Pipeline Lock: Lock down your inference contract
Pipeline Lock guarantees that inference requests can't silently diverge from your expected input and preprocessing contract. Add it to your deployment config to enforce schema, feature names, ordering, and artifact checksums.
What it does
- **Request schema** — JSON shape validation (strict mode rejects extra fields)
- **Feature contract** — Names, count, ordering for tabular or text inputs
- **Artifact integrity** — Checksums verified at worker boot (prevents stale preprocessing)

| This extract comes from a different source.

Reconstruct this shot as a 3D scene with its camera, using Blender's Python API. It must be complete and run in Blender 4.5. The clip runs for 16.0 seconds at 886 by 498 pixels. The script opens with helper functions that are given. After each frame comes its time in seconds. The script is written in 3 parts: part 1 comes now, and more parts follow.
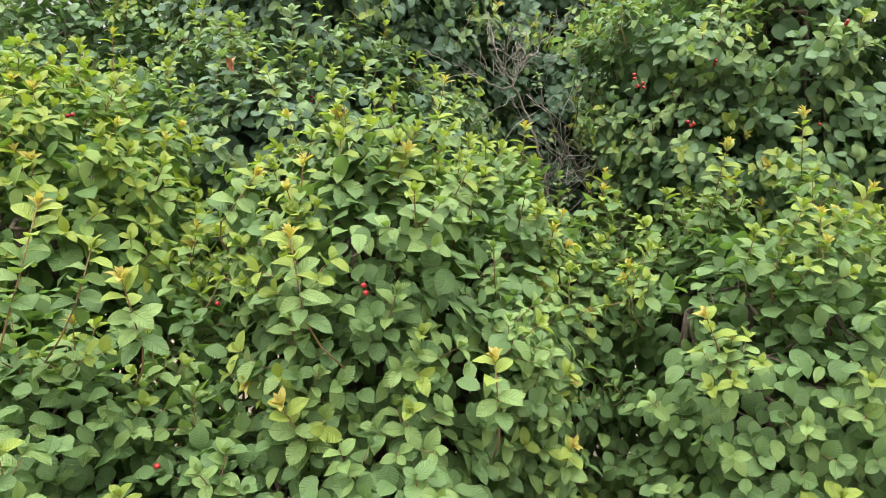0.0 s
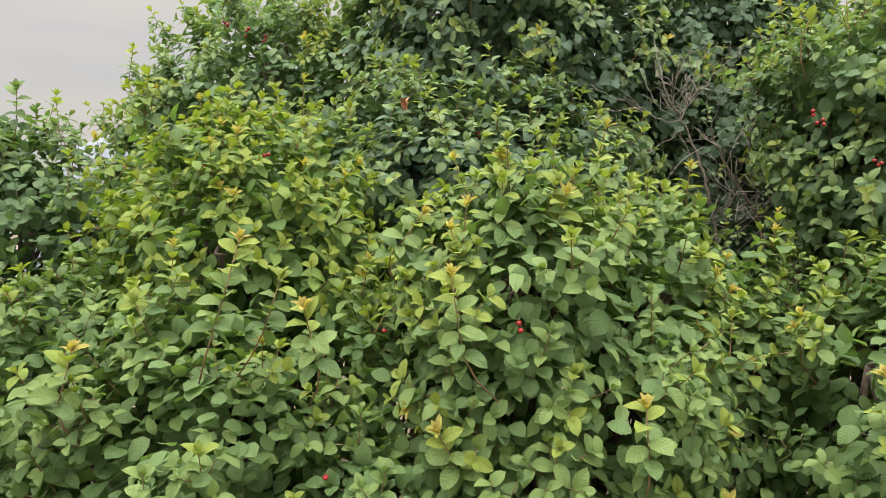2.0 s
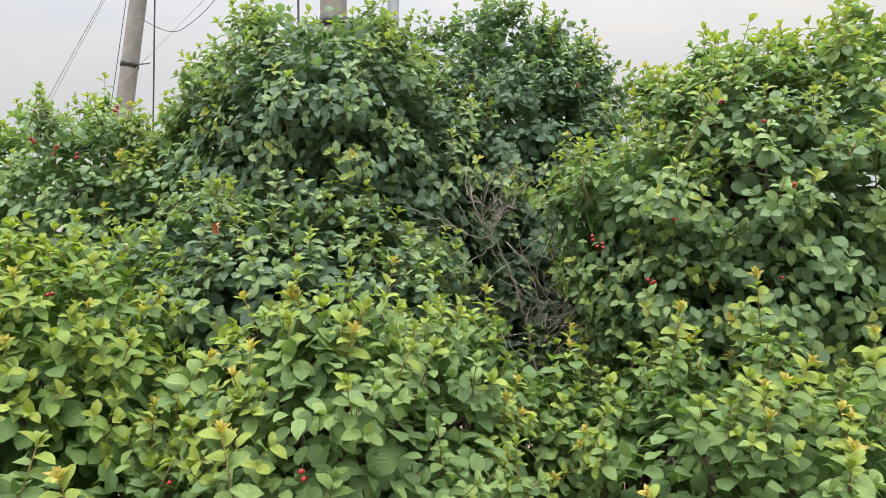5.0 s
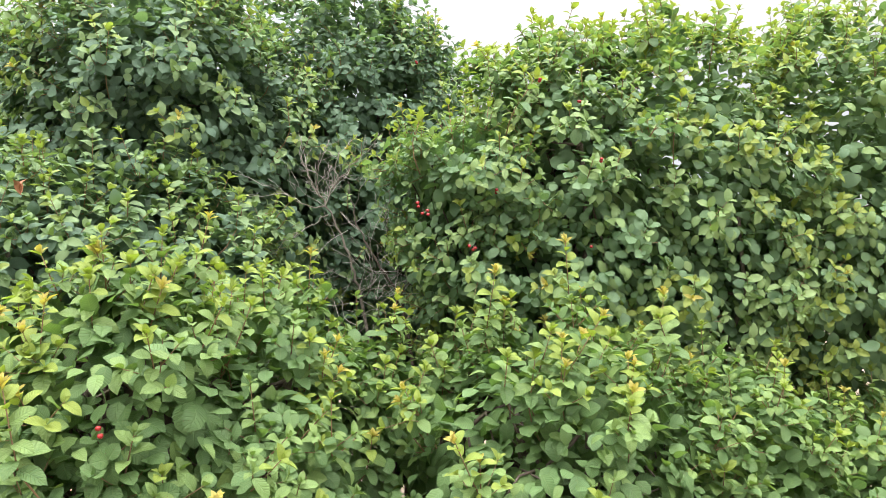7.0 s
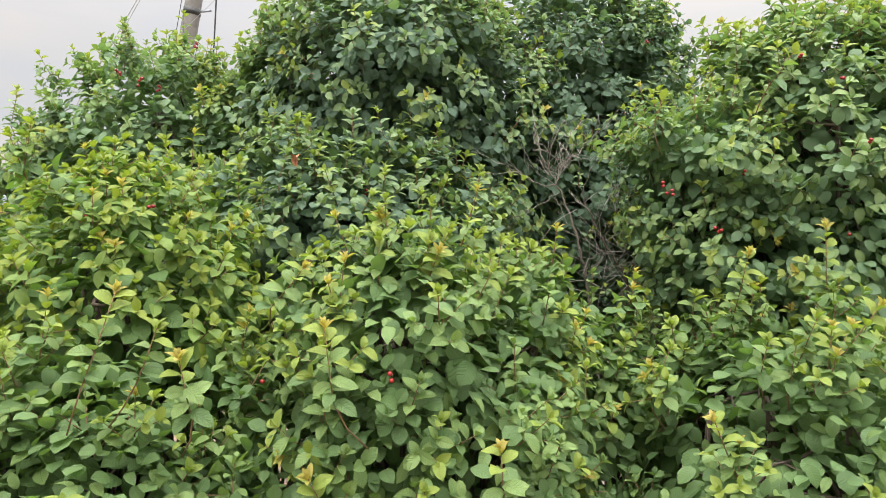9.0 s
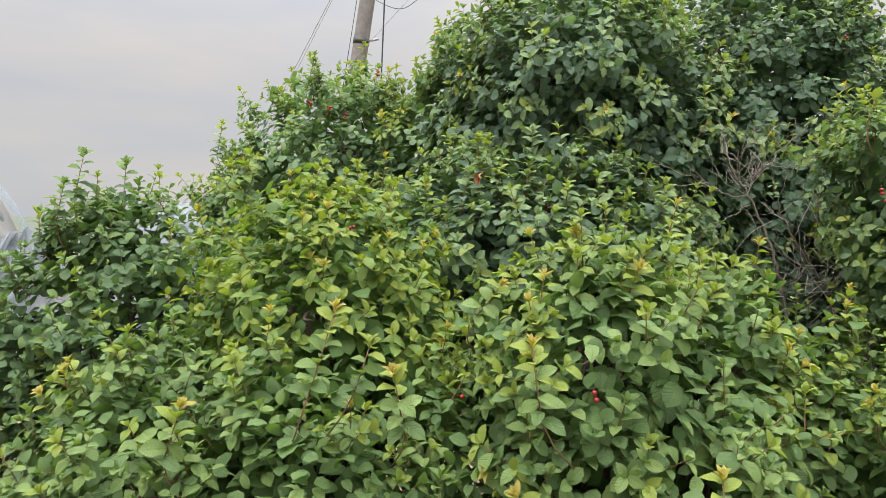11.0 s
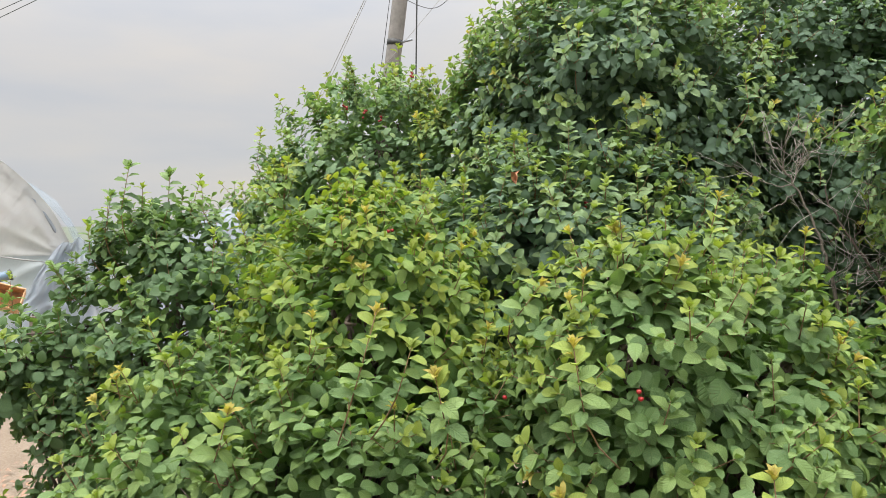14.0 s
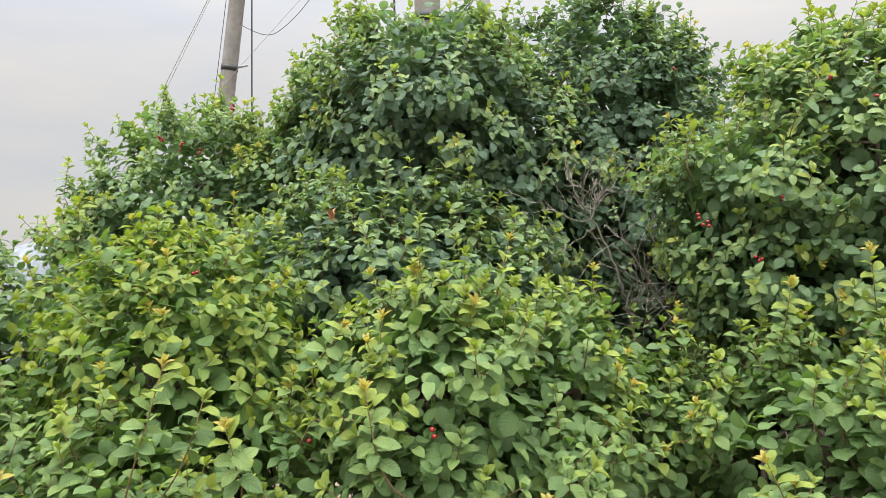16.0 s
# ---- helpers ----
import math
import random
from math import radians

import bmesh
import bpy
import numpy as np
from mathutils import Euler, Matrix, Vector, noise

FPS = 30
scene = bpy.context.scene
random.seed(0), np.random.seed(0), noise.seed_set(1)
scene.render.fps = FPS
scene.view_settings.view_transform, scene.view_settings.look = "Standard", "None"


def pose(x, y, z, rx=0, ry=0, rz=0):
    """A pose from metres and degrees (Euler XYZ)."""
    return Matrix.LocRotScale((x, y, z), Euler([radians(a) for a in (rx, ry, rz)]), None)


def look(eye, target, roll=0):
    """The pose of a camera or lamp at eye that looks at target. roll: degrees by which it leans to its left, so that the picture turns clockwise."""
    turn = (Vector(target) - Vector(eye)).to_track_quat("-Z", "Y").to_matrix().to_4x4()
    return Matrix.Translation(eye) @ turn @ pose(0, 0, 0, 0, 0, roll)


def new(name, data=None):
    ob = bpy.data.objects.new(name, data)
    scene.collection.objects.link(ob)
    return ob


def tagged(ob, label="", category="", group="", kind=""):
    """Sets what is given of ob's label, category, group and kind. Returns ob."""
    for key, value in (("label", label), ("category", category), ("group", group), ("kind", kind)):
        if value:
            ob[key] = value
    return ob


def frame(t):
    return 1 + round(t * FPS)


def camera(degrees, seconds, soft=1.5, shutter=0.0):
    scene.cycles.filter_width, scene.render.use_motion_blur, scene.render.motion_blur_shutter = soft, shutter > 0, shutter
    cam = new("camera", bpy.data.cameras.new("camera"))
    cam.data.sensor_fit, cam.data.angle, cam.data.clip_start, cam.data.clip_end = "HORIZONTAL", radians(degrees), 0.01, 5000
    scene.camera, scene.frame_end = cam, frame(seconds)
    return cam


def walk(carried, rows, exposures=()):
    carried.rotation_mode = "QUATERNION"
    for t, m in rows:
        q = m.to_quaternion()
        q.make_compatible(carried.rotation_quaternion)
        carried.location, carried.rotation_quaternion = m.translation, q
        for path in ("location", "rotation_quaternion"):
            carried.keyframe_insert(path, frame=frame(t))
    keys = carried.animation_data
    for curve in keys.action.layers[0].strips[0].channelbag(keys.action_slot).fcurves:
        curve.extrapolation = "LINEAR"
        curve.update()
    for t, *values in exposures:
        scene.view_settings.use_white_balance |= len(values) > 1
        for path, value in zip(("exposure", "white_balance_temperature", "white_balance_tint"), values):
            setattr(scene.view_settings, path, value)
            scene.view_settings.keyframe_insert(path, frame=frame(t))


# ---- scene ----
cam = camera(63.6, 16.0, soft=0.7)
EXPOSURES = [
    (0.0, 1.14, 6500, 10), (1.0, 1.0, 6750, 12), (1.5, 0.72, 6850, 13), (2.0, 0.80, 6800, 13), (2.5, 1.06, 6600, 13), (3.0, 1.12, 6500, 13), (3.5, 1.08, 6500, 12), (4.0, 0.9, 6500, 12), (5.0, 0.9, 6500, 12),
    (7.5, 1.36, 6400, 12), (8.0, 1.34, 6400, 12), (8.5, 1.2, 6400, 12), (9.0, 1.0, 6500, 13), (10.0, 0.74, 6500, 14), (12.5, 0.74, 6500, 12), (13.5, 0.8, 6500, 12), (15.0, 0.82, 6500, 12), (16.0, 0.9, 6500, 12),
]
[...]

- **Modes** — enforce (block), warn (allow + annotate), or off
Quick config
Add `pipeline_lock` to your deployment config (clean, declarative shape):
{
"pipeline_lock": {
"contract_version": "1.0",
"mode": "enforce",
"schema": {
"strict": true,
"input_schema": {
"type": "object",
"required": ["prompt"],
"properties": { "prompt": { "type": "string" } },
"additionalProperties": false
}
},
"features": { "type": "text" },
"policies": { "actions": { "on_violation": "block" } }
}
}Tabular inputs
For models with multiple features (e.g. age, income), use a tabular feature contract:
{
"features": {
"type": "tabular",
"features": [
{ "name": "age", "dtype": "number" },
{ "name": "income", "dtype": "number" }
],
"ordering": "strict",
"additional_features_policy": "reject"
}
}Object input `{"age": 30, "income": 50}` is canonicalized to feature order. Array input `[30, 50]` must match exactly (use `input_path: "data"` when the API wraps arrays).
Dashboard
The Pipeline Lock panel in your dashboard shows mode, blocked/warned counts, top violation codes, and schema diff. Check it when tuning your contract.